By Angelo Prospero Jr.
The most revered of all the lightweight champions was Benny Leonard, born Benjamin Leiner, and known as “The Ghetto Jewel.” He held the lightweight championship majestically during the Golden age of Sports in the 1920s and was idolized as much as Dempsey, Tilden, Ruth, Tilden, Grange and all the other greats of this sports-centered decade.
Benny was in the unenviable position of having to win the title on a knockout because he met the outstanding British titleholder Freddie Walsh in a no-decision bout. He did the almost iompossible, stopping the brilliant Walsh in nine rounds, the only kayo on the Briton’s record. Benny’s legendary battle against another Jewish opponent, hard-hitting lefty Lew Tendler, drew over 58,000 people and a $452,648 gate, remarkable figures for the little guys of that day and age.
In this fight, Tendler staggered Leonard and Benny reportedly replied, “Is that the hardest you can punch?”

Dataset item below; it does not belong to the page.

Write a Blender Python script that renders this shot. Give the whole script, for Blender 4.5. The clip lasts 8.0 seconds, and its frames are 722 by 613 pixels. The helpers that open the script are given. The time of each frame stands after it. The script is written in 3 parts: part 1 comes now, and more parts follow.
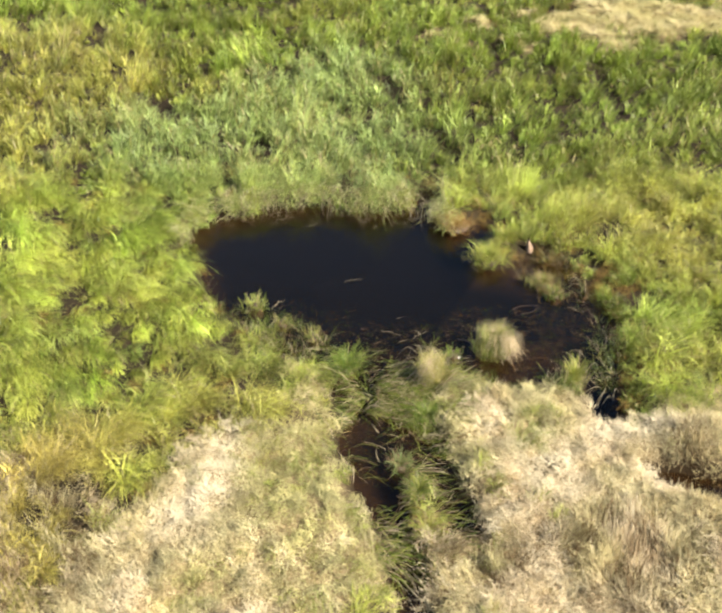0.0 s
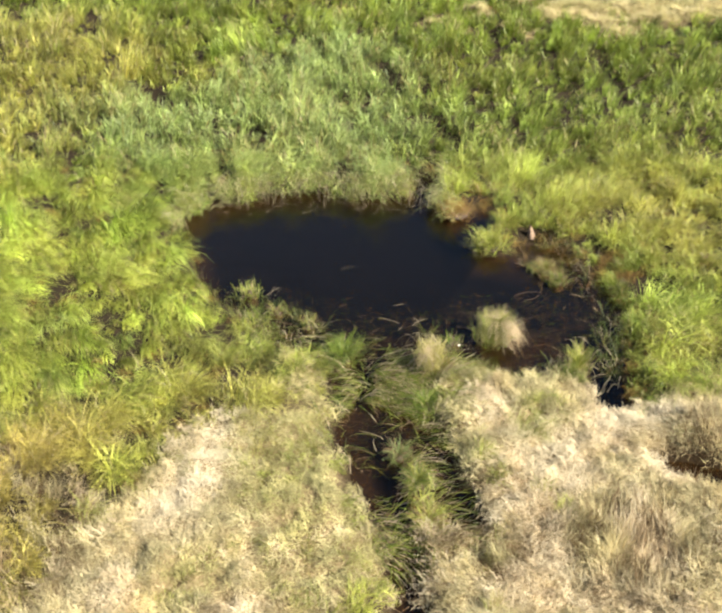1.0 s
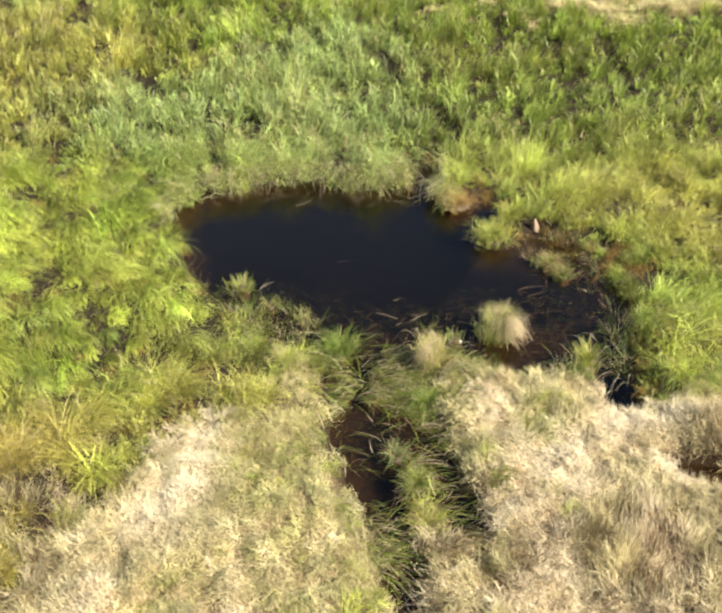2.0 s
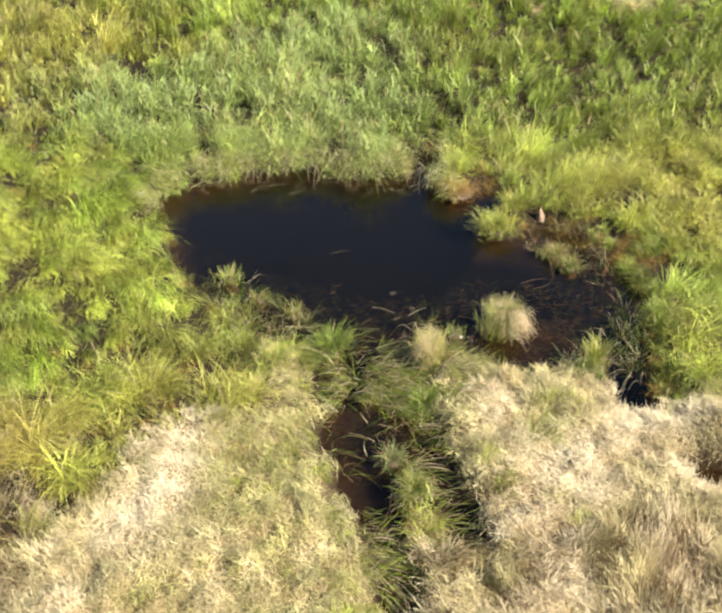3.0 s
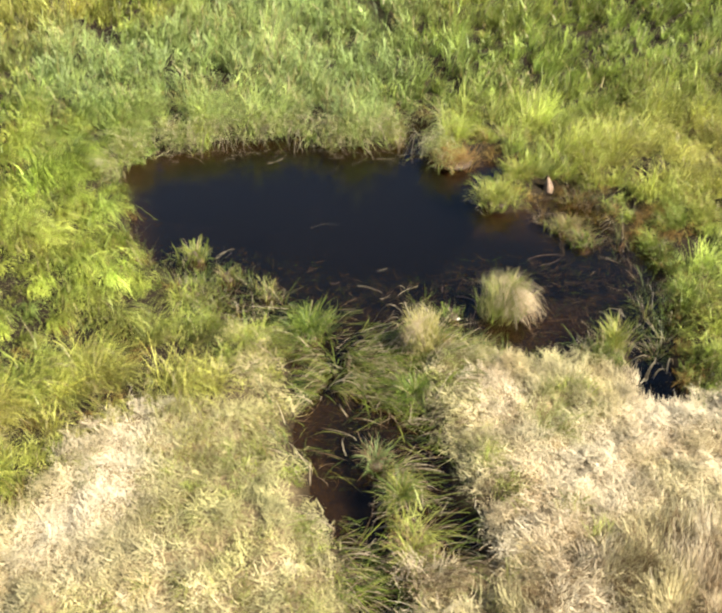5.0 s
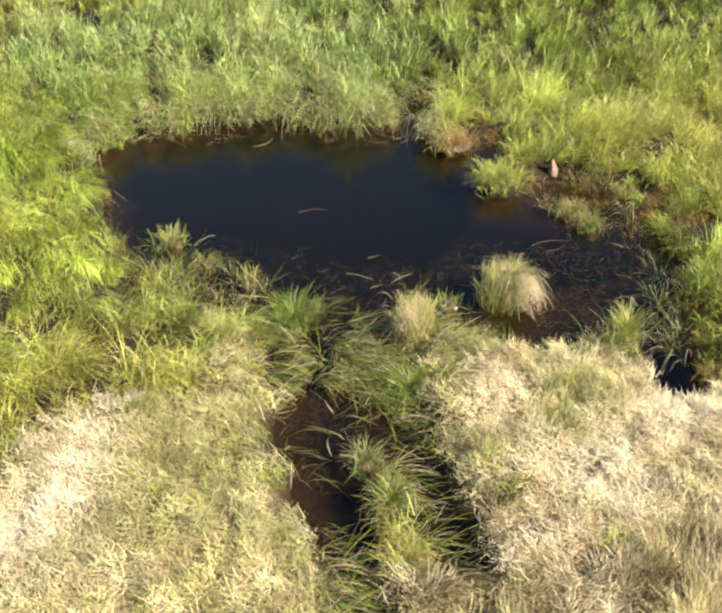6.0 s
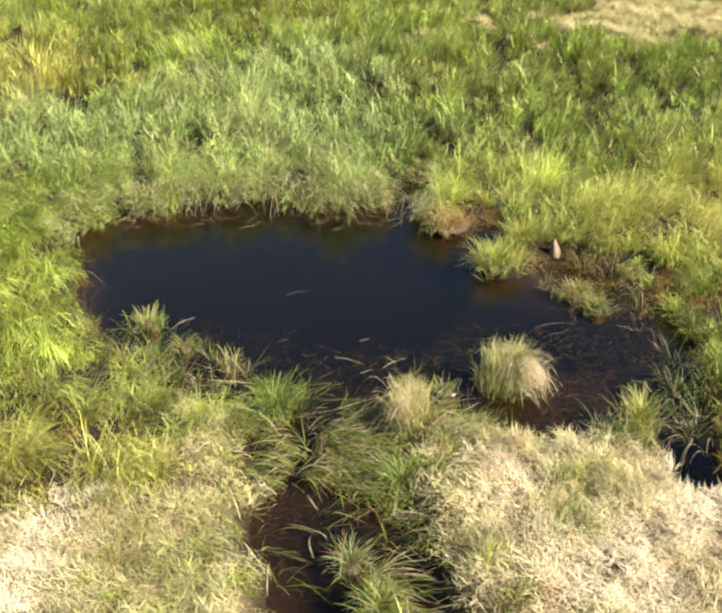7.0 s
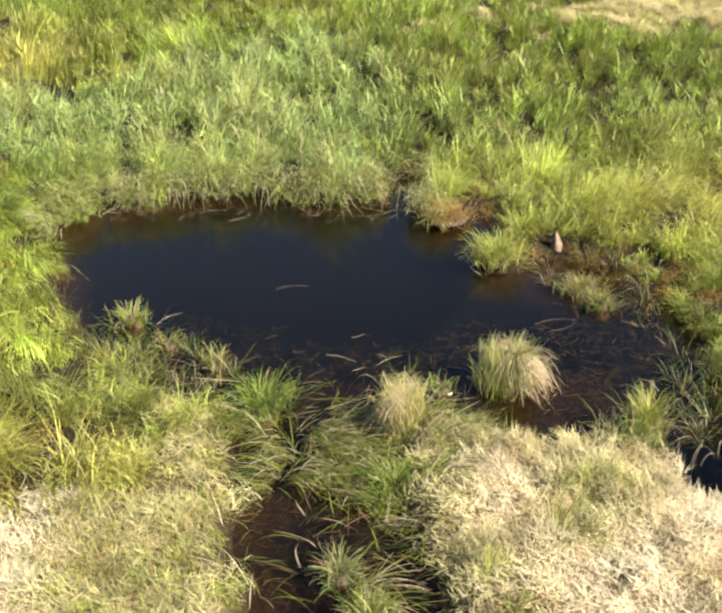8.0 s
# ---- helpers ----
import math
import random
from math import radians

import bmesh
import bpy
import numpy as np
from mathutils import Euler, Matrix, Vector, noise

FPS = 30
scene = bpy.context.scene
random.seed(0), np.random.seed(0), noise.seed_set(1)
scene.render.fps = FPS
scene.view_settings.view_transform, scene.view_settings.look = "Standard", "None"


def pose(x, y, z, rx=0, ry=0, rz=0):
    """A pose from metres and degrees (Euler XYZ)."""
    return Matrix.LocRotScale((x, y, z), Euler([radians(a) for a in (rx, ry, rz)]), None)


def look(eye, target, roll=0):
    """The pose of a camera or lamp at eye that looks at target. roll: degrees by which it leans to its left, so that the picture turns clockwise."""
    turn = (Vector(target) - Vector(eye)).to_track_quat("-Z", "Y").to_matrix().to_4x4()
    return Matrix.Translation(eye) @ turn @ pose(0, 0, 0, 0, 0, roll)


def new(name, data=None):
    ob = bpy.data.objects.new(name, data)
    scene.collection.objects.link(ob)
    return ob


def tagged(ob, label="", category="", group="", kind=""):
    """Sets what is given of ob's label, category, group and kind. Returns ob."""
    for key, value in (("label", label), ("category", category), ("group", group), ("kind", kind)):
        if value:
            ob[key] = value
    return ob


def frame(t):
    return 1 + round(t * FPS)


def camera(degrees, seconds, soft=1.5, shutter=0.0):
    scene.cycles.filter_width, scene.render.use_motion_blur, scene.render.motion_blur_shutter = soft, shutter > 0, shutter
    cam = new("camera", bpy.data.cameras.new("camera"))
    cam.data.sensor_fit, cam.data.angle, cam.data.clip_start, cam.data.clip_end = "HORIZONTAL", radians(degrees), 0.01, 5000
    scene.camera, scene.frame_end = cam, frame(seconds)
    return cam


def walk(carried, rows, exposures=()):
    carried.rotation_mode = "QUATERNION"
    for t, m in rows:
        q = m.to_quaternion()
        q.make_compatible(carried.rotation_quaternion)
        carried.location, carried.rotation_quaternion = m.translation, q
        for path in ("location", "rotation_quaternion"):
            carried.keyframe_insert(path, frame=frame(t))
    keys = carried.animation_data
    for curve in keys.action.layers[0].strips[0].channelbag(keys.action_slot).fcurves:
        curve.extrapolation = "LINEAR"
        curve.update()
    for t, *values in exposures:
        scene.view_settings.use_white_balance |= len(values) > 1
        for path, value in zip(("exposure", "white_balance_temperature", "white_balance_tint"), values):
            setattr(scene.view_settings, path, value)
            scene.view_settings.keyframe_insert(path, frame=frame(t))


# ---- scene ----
cam = camera(41.0, 8.0, soft=2.8)
PATH = [
    (0, (0.331, -0.117, 10.892), (0.282, 1.477, 9.685), -0.8),
    (0.5, (0.35, -0.019, 10.645), (0.301, 1.575, 9.438), -0.9),
    (1, (0.386, 0.139, 10.408), (0.335, 1.733, 9.201), -1.0),
    (1.5, (0.411, 0.372, 10.176), (0.359, 1.966, 8.969), -1.0),
    (3, (0.505, 1.39, 9.229), (0.451, 2.983, 8.021), -0.9),
    (3.5, (0.551, 1.734, 8.917), (0.495, 3.326, 7.708), -0.9),
    (4, (0.608, 2.11, 8.553), (0.553, 3.702, 7.344), -0.9),
    (4.5, (0.665, 2.422, 8.201), (0.608, 4.015, 6.992), -0.9),
    (5.8, (0.805, 3.266, 7.128), (0.746, 4.87, 5.934), -1.0),
    (6, (0.826, 3.406, 6.987), (0.767, 5.012, 5.797), -1.0),
    (6.2, (0.847, 3.544, 6.85), (0.787, 5.166, 5.68), -1.0),
    (6.5, (0.88, 3.741, 6.647), (0.818, 5.399, 5.532), -1.0),
    (6.8, (0.915, 3.922, 6.445), (0.852, 5.622, 5.392), -1.0),
    (7, (0.94, 4.03, 6.309), (0.877, 5.752, 5.294), -1.0),
    (7.5, (0.978, 4.308, 6.013), (0.915, 6.031, 4.999), -1.0),
    (8, (0.997, 4.467, 5.982), (0.936, 6.189, 4.967), -0.9),
]
EXPOSURE = 1.86
walk(cam, [(t, look(eye, target, roll)) for t, eye, target, roll in PATH], exposures=[(0.0, EXPOSURE), (8.0, EXPOSURE)])

# ---- light: clear summer sky, sun high on the right, a little behind the camera ----
SUN = Vector((0.66, -0.40, 0.68)).normalized()
world = bpy.data.worlds.new("sky")
scene.world = world
world.use_nodes = True
sky = world.node_tree.nodes.new("ShaderNodeTexSky")
sky.sky_type, sky.sun_disc = "NISHITA", False
sky.sun_elevation = math.asin(SUN.z)
sky.sun_rotation = math.atan2(SUN.x, SUN.y)
background = world.node_tree.nodes["Background"]
background.inputs["Strength"].default_value = 0.048
world.node_tree.links.new(sky.outputs["Color"], background.inputs["Color"])
sun = new("sun", bpy.data.lights.new("sun", "SUN"))
sun.data.energy, sun.data.angle, sun.data.color = 5.0, radians(0.55), (1.0, 0.94, 0.82)
sun.matrix_world = look(SUN * 60, (0, 0, 0))


# ---- materials ----
def material(name):
    m = bpy.data.materials.new(name)
    m.use_nodes = True
    n = m.node_tree.nodes
    return m, n, m.node_tree.links, n["Principled BSDF"]


def ramp(nodes, links, source, stops):
    r = nodes.new("ShaderNodeValToRGB")
    while len(r.color_ramp.elements) < len(stops):
        r.color_ramp.elements.new(0.5)
    for e, (at, c) in zip(r.color_ramp.elements, stops):
        e.position, e.color = at, (*c, 1)
    links.new(source, r.inputs["Fac"])
    return r.outputs["Color"]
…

The ploy gave the champ time to clear his head and he went on to a fiteen-round decision win. Tendler was unfortunate in that he fought in the same time period as Benny Leonard. He could have been champion in any other era and just missed in his own when he was talked out of the title.
Leonard also defeated other stalwarts of the ’20s including left hook specialist Charlie White, Rocky Kansas, Willie Ritchie and Joe welling.
His retirement in 1925 led to a furious jousting among challengers for the crown in a series of eliminations. Jimmy Goodrich of Buffalo finally was recognized as the new champ and he was succeeded by another Buffalonian, Rocky (Tozzo) Kansas, who beat him in ten rounds.
Roberto Duran, rated by many with Leonard as the best lightweight ever, rose from the slums of Panama to the status of national hero in his homeland. He won the title from the Scot – Ken Buchanan – and gained prominence as a fierce warrior with a string of KO defenses, including two over Esteban DeJesus, the first fighter ever to beat him.
One of his victims was Ray Lampkin, who fell to Duran’s “Iron Fists” in Round 14. Lampkin was knocked senseless and as he lay there motionless, a tense aura swept over the crowd who feared for his well-being. Duran was being interviewed on TV and his intensiveness was revealed as he insensitively said, “If I fight heem again, I keel him.”
“Old Bones” Joe Brown fought from 1946-1964. He was a journeyman pro, losing 15 times until maturing into a top contender at age 28. He defeated Bud Smith to gain the championship in 1956 and defended his crown eleven times until losing to Carlos Ortiz in 1962.
Motorcycle-riding Lew Jenkins had a meteoric career, featuring two KO’s over Lou Ambers, but faded quickly due to alcohol and lack of training. Lew was a war hero and became an Army career man.
Jim Watt was the first southpaw champion in lightweight history; Jimmy Carter has the record for most knockdowns in a round for lightweights when he florred Tommy Collins seven times in round three of a title defense on national television. Arthur King and Leonard delGenio were unfortunate to be in the same stable as the current lightweight champs of their respective times. King was Ike Williams’ policeman during his reign. You had to get li’l Arthur before tackling Ike. DelGenio was in Tony Canzoneri’s stable. Lenny was a hard puncher who actually hurt his hands because of his punching prowess.
The Joe Gans-Terry McGovern fight was only the fifth one ever filmed, McGovern scored an easy KO. Fifteen months later, Gans became champ by beating Frank Erne, Buffalo’s first world champion.
The Ad Wolgast-Indian Joe Rivers bout was a wild and wooly affair. A rare double knockdown took place and the referee finally decided the issue when both fighters fell and he hlped Wolgast up and counted out Rivers.